3. Recent legal changes, administrative guidance, and who was affected
Legislative and administrative updates in 2024–2025 modified eligibility for some non‑citizen categories. USDA guidance updated in 2024 and public explanations in 2025 clarify longstanding exclusions for undocumented individuals while documenting eligibility pathways for lawfully present immigrants, such as refugees, certain asylees, and lawful permanent residents subject to time‑based bars or exceptions [2] [1]. The One Big Beautiful Bill Act implementation from October 2025 altered specific categories and enforcement of alien eligibility in SNAP, narrowing or changing eligibility rules for some formerly eligible lawfully present groups and directing states on household composition rules [3]. These changes do not overturn the fundamental rule that undocumented immigrants remain ineligible.

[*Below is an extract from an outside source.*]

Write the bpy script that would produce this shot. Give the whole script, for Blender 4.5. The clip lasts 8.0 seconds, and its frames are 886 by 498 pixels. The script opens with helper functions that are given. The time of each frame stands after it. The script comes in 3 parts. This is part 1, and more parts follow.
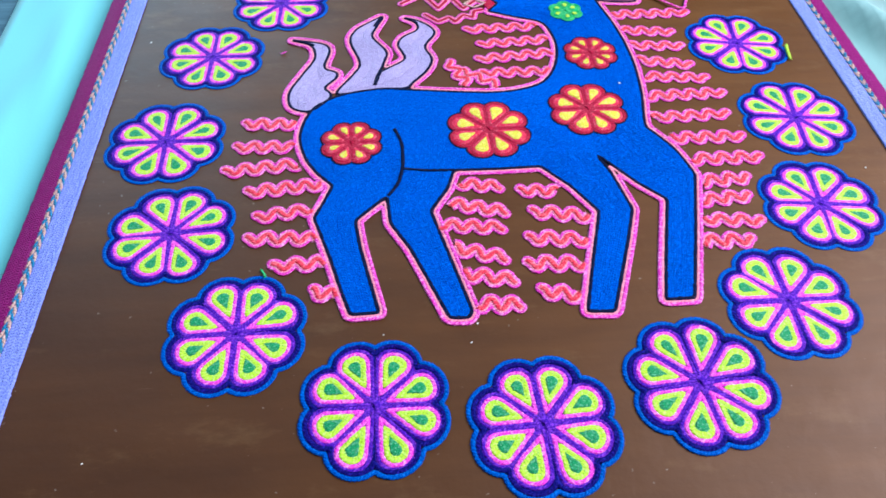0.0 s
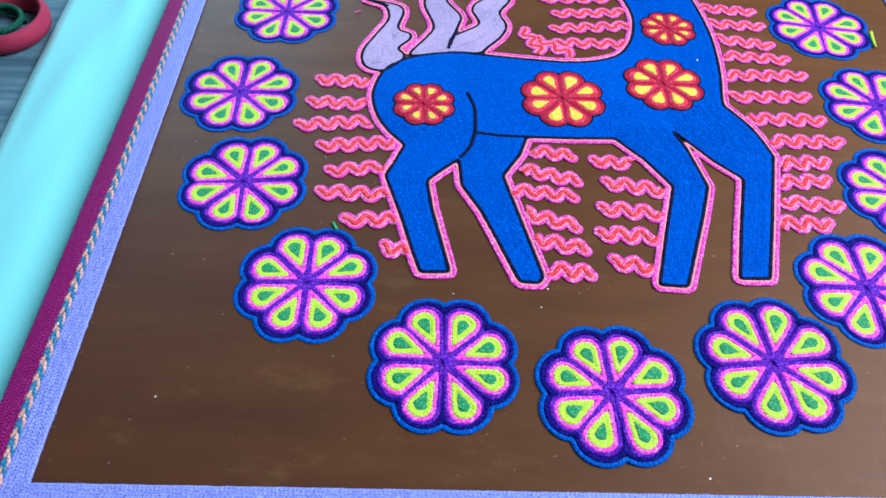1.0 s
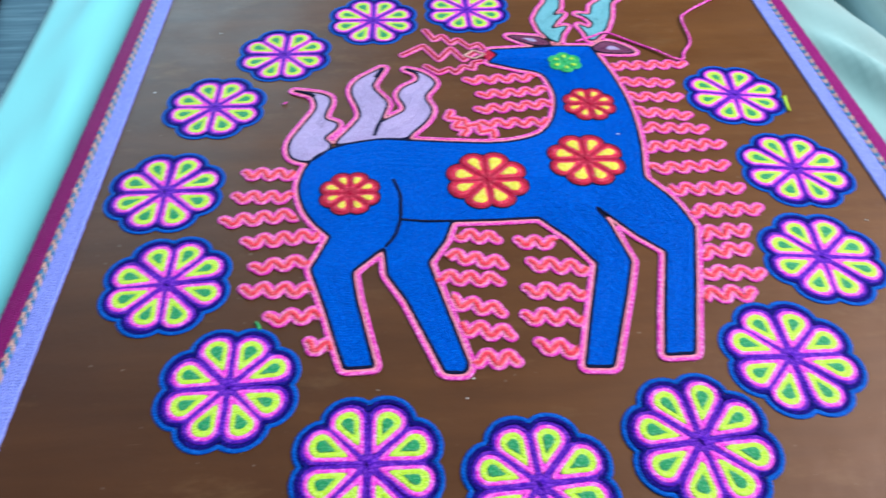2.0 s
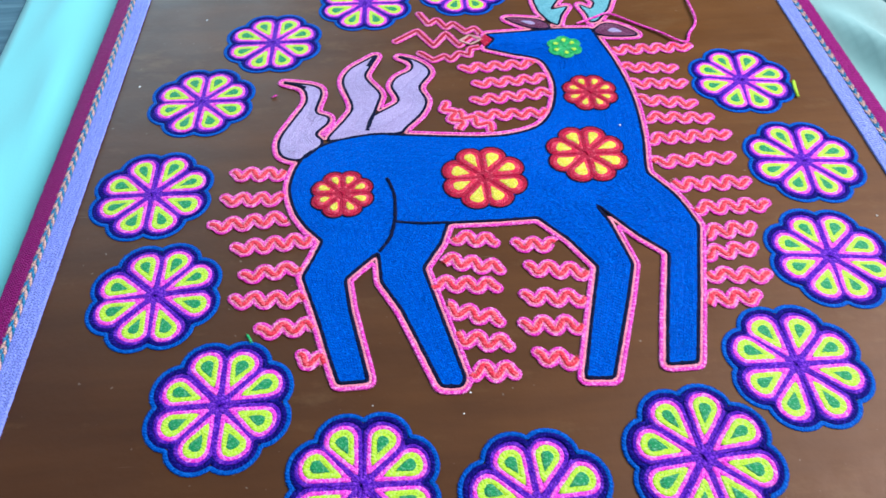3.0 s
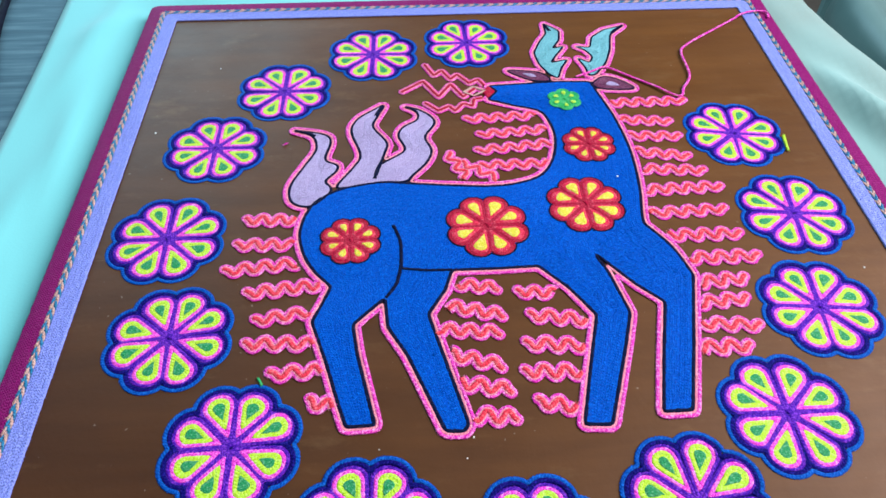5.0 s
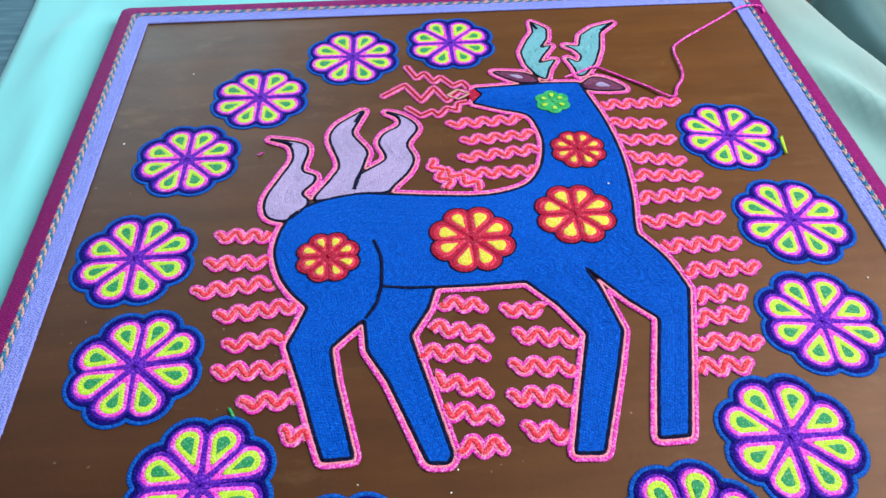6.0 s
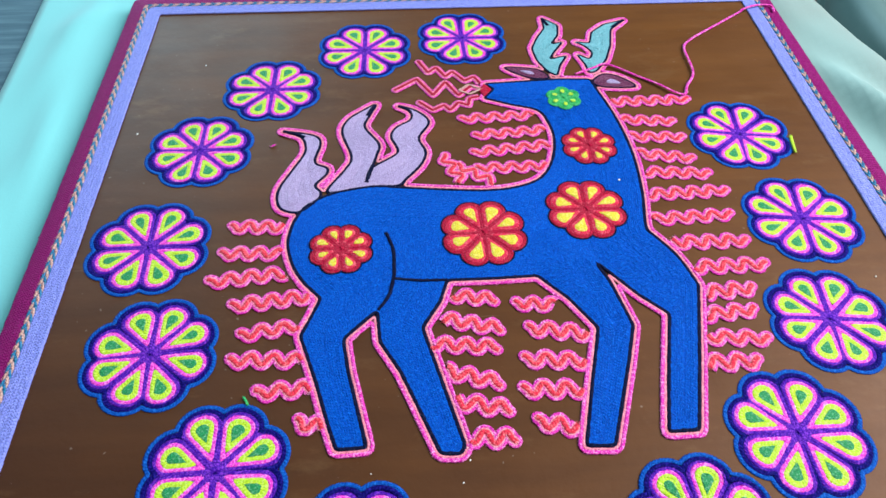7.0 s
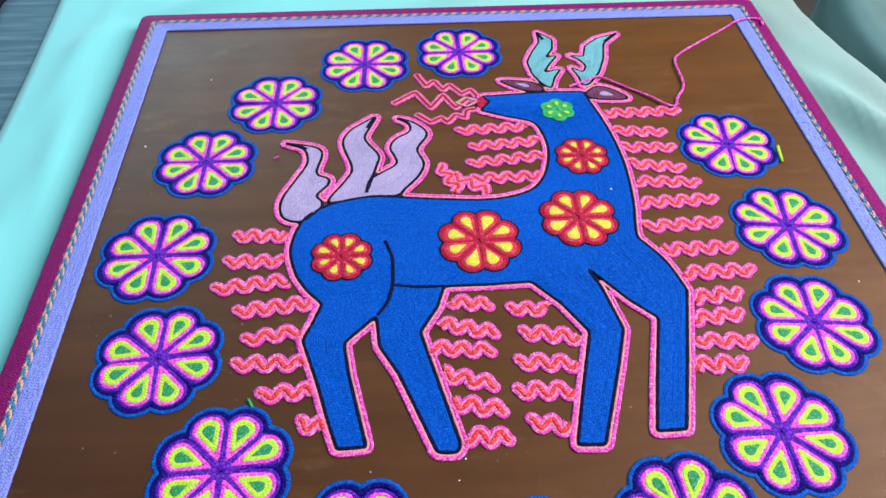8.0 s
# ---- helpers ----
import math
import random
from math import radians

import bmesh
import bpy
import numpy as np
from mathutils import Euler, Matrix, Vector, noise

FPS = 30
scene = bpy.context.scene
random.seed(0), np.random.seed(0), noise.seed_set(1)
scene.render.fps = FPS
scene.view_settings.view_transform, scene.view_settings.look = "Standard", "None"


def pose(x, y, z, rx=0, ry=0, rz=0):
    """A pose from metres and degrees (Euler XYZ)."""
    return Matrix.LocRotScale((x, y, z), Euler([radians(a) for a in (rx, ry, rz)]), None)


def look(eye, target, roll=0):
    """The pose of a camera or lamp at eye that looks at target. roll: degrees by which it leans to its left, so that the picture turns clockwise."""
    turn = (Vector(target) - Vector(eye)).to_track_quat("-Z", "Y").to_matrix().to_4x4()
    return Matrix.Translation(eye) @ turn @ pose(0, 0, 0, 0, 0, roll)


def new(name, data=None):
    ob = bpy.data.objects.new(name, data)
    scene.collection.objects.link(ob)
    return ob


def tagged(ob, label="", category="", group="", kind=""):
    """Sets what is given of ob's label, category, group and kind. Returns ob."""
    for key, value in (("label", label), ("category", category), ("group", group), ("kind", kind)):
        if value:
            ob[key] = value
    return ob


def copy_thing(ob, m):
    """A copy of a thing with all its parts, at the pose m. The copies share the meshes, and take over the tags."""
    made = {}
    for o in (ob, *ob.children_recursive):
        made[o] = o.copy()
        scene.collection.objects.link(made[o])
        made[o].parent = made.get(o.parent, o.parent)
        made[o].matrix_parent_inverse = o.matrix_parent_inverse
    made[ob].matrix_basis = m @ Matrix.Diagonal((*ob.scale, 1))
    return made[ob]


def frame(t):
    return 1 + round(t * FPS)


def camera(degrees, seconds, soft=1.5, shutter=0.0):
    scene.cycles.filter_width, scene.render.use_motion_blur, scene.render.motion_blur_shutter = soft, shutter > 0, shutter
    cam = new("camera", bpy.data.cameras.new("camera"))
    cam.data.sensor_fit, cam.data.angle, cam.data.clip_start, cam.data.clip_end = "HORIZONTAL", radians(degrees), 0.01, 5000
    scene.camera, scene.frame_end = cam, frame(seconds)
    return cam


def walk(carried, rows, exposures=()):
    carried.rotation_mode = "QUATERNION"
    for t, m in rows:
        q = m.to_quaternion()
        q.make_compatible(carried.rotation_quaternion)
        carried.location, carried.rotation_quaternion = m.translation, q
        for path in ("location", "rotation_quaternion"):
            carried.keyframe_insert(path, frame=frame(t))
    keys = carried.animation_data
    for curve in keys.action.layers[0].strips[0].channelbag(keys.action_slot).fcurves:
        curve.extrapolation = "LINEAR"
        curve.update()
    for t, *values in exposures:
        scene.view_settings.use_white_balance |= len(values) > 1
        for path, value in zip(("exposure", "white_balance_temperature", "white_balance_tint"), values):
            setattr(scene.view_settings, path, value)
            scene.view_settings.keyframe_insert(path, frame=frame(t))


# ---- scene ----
cam = camera(64.4, 8.0, soft=1.5, shutter=0.6)
PATH = [
    (0, (-0.042, -0.066, 0.223), (0.059, 1.172, -1.344), 1.2),
    (0.5, (-0.051, -0.067, 0.218), (0.024, 1.162, -1.358), 1.4),
    (1, (-0.06, -0.072, 0.216), (-0.031, 1.136, -1.379), 2.4),
    (1.5, (-0.056, -0.064, 0.222), (-0.017, 1.215, -1.315), 0.5),
    (1.9, (-0.04, -0.06, 0.226), (0.019, 1.268, -1.267), 0.0),
    (2, (-0.038, -0.061, 0.225), (0.05, 1.263, -1.271), 0.8),
    (2.1, (-0.033, -0.059, 0.226), (0.07, 1.266, -1.269), 0.8),
    (2.2, (-0.031, -0.061, 0.226), (0.096, 1.262, -1.268), 1.5),
    (3.3, (-0.037, -0.037, 0.231), (0.022, 1.182, -1.353), -0.8),
    (3.5, (-0.041, -0.038, 0.228), (0.02, 1.214, -1.33), -0.8),
    (3.9, (-0.039, -0.032, 0.232), (0.037, 1.222, -1.325), -0.3),
    (4, (-0.035, -0.031, 0.238), (0.04, 1.254, -1.293), -0.7),
    (4.1, (-0.034, -0.034, 0.241), (0.057, 1.278, -1.267), -0.0),
    (4.5, (-0.037, -0.043, 0.247), (0.074, 1.289, -1.242), 1.5),
    (4.7, (-0.037, -0.044, 0.246), (0.062, 1.276, -1.252), 1.2),
    (5.8, (-0.032, -0.029, 0.238), (0.051, 1.262, -1.287), -0.0),
    (6, (-0.03, -0.025, 0.238), (0.066, 1.261, -1.291), 0.2),
    (6.5, (-0.035, -0.03, 0.238), (0.056, 1.258, -1.289), 0.7),
    (7, (-0.036, -0.027, 0.239), (0.063, 1.25, -1.297), 1.1),
    (7.5, (-0.035, -0.033, 0.248), (0.06, 1.278, -1.259), 0.8),
    (8, (-0.034, -0.035, 0.247), (0.058, 1.263, -1.272), 0.6),
]
# seconds, stops, kelvin: the clip's camera is cooler at first
TINTS = [(0, -0.37, 5700), (1.0, -0.40, 5800), (2.0, -0.45, 6050), (3.5, -0.44, 5950), (4.5, -0.47, 6150), (5.8, -0.52, 6500), (8.0, -0.52, 6500)]
walk(cam, [(t, look(eye, target, roll)) for t, eye, target, roll in PATH], [(t, stops, kelvin, 7) for t, stops, kelvin in TINTS])

# ---- light ----
world = bpy.data.worlds.new("sky")
scene.world = world
world.use_nodes = True
wn = world.node_tree.nodes
sky = wn.new("ShaderNodeTexSky")
sky.sky_type, sky.sun_disc, sky.sun_elevation, sky.sun_rotation = "NISHITA", False, radians(40), radians(200)
world.node_tree.links.new(sky.outputs[0], wn["Background"].inputs[0])
wn["Background"].inputs[1].default_value = 0.1


def window_light(name, eye, target, width, height, watts, colour):
    lamp = bpy.data.lights.new(name, "AREA")
    lamp.shape, lamp.size, lamp.size_y, lamp.energy, lamp.color = "RECTANGLE", width, height, watts, colour
    ob = new(name, lamp)
    ob.matrix_world = look(eye, target)
    return ob


# Windows are unseen; lamps added and sited for the board's brightness and glare
window_light("window_light_north", (-0.95, 2.12, 0.85), (0, 0.3, 0.0), 1.3, 1.2, 56, (0.48, 0.81, 1.0))
window_light("window_light_east", (1.14, 0.25, 1.06), (0, 0.2, 0.0), 1.1, 1.14, 88, (0.93, 0.93, 1.0))


# ---- materials ----
def shader(name):
    mat = bpy.data.materials.new(name)
    mat.use_nodes = True
    nt = mat.node_tree
    return mat, nt, nt.nodes["Principled BSDF"]


def node(nt, kind, **values):
    made = nt.nodes.new(kind)
    for key, value in values.items():
        made.inputs[key].default_value = value
    return made


def noise_of(nt, scale, detail=3.0, rough=0.55, stretch=(1, 1, 1), turn=0.0):
    coord = nt.nodes.new("ShaderNodeTexCoord")
    mapping = nt.nodes.new("ShaderNodeMapping")
    mapping.inputs["Scale"].default_value = stretch
    mapping.inputs["Rotation"].default_value = (0, 0, radians(turn))
    nt.links.new(coord.outputs["Object"], mapping.inputs["Vector"])
    tex = node(nt, "ShaderNodeTexNoise", Scale=scale, Detail=detail, Roughness=rough)
    nt.links.new(mapping.outputs[0], tex.inputs["Vector"])
    return tex.outputs["Fac"]


def ramp(nt, fac, stops):
    r = nt.nodes.new("ShaderNodeValToRGB")
    for n, (at, colour) in enumerate(stops):
        e = r.color_ramp.elements[n] if n < 2 else r.color_ramp.elements.new(at)
        e.position, e.color = at, (*colour, 1)
    nt.links.new(fac, r.inputs[0])
    return r.outputs[0]


def blend(nt, fac, a, b, mode="MIX"):
    m = nt.nodes.new("ShaderNodeMix")
    m.data_type, m.blend_type = "RGBA", mode
    for socket, value in ((m.inputs["Factor"], fac), (m.inputs["A"], a), (m.inputs["B"], b)):
        if isinstance(value, (float, int)):
            socket.default_value = value
        elif isinstance(value, tuple):
            socket.default_value = (*value, 1)
        else:
            nt.links.new(value, socket)
    return m.outputs["Result"]


def maths(nt, op, a, b=0.0):
    m = nt.nodes.new("ShaderNodeMath")
    m.operation = op
    for socket, value in zip(m.inputs, (a, b)):
        if isinstance(value, (float, int)):
            socket.default_value = value
        else:
            nt.links.new(value, socket)
    return m.outputs[0]


def bump(nt, bsdf, height, strength, distance):
    b = node(nt, "ShaderNodeBump", Strength=strength, Distance=distance)
    nt.links.new(height, b.inputs["Height"])
    nt.links.new(b.outputs[0], bsdf.inputs["Normal"])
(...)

4. State action, selective exceptions, and where nuance lives
Federal exclusion does not preclude states from using their own funds for immigrant assistance; historically, a few states or localities have funded nutrition or health services for immigrants otherwise excluded from federal programs. State‑funded programs and targeted in‑kind aid can create pockets of assistance for noncitizens that look similar to SNAP benefits but are not federally administered SNAP [5]. The federal guidance and implementation documents emphasize the line between federally funded SNAP and state or local initiatives, and the difference matters because state programs vary widely and can change quickly depending on local policy choices [5] [2].
5. Empirical findings and competing interpretations in recent analysis
Recent survey analyses show substantial SNAP or related program use among households headed by non‑citizens, particularly those with young children; one 2024–2025 analysis estimated that 47 percent of non‑citizen‑headed households with children under six used SNAP or WIC, and that about half of non‑citizens in the sample were likely undocumented—meaning benefits often supported U.S.‑born children in mixed households [4]. Researchers attribute high participation primarily to low incomes and need, not systemic fraud, while critics may frame the same data as evidence of program misuse. The data underscore that household composition and poverty drive program access, producing divergent political narratives despite the underlying legal exclusions [4].
6. Bottom line: legal fact, operational nuance, and the policy debate
Legally and administratively, undocumented individuals do not receive federal SNAP, a position affirmed by USDA guidance and post‑2025 implementation rules [1] [2] [3]. Operationally, benefits flow to mixed‑status households on behalf of eligible members—most commonly U.S.‑born children—creating the public impression that undocumented people “receive” SNAP when, in fact, benefits are tied to eligible individuals within the household [4]. Policymakers, advocates, and researchers interpret these facts differently: some emphasize legal exclusion and immigration enforcement, others stress child welfare and poverty relief. The tension between those perspectives frames ongoing debates about whether to change eligibility rules, expand state programs, or focus on enforcement.